Seven of his 17 bouts in the UFC, all wins, came against fighters who are no longer with the promotion. Bisping, in other words, has gone 6-4 against comparable competition, which is respectable but not outstanding.

Bisping also lost to the four most notable foes he encountered — Sonnen, Wanderlei Silva, Dan Henderson and Rashad Evans.

“I could have gotten a title shot,” Bisping said, “but I lost in a couple pivotal moments. It’s no one’s fault but my own.”

Everything sets up perfectly for Bisping to leave those memories behind in Brazil. Belfort, one of the sport’s most recognizable faces ever since he won a UFC tournament as a 19-year-old in 1997, is the only one standing between Bisping and Silva.

The middleweight division’s true top contender, Chris Weidman, is out with an injured elbow. Tim Boetsch, who had won four in a row at 185 pounds, lost to Costa Philippou at UFC 155.

As usual, Bisping’s brashness has drawn all the attention. After Belfort referred to him as a “hooligan,” Bisping let his mouth take over.

“That comment was probably made as a joke, but for me, I’m going to fight this guy, so I take that personally because I need to,” Bisping said at a press conference. “I like to take any little thing and turn it into a big thing to get me emotional, to get me mad because at the end of the day this isn’t a game of tennis. We are going to get in there and fight. If I’m a little (mad) at the guy, then I’ll fight a hell of a lot better.”

When the two posed for a staredown photo, Bisping slapped Belfort’s arm away from his face twice.
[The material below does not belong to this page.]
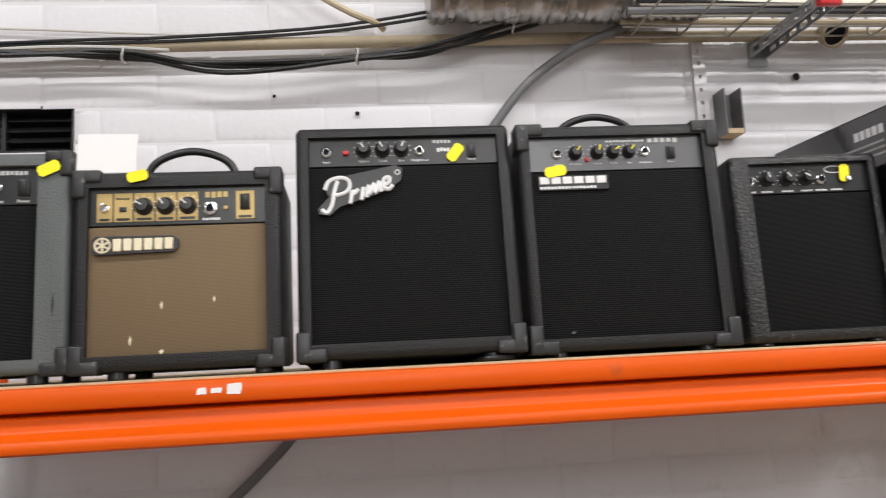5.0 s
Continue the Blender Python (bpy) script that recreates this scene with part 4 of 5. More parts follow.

A motivated Belfort wouldn’t back down.

“Let’s stop talking and do this for real,” Belfort said. “I’m ready for Saturday night. I’m excited for the crowd that will be there with me. The victory is my target, and he’s not going to stand in the way.”

Bisping has received numerous chances against the division’s elite fighters. Now it’s time to show he can defeat one of them.

He may have built himself up to this point with talk, but he’s got an opportunity to earn a fight with Silva the right way.

“I’d like to get a title shot on my own merits,” Bisping said.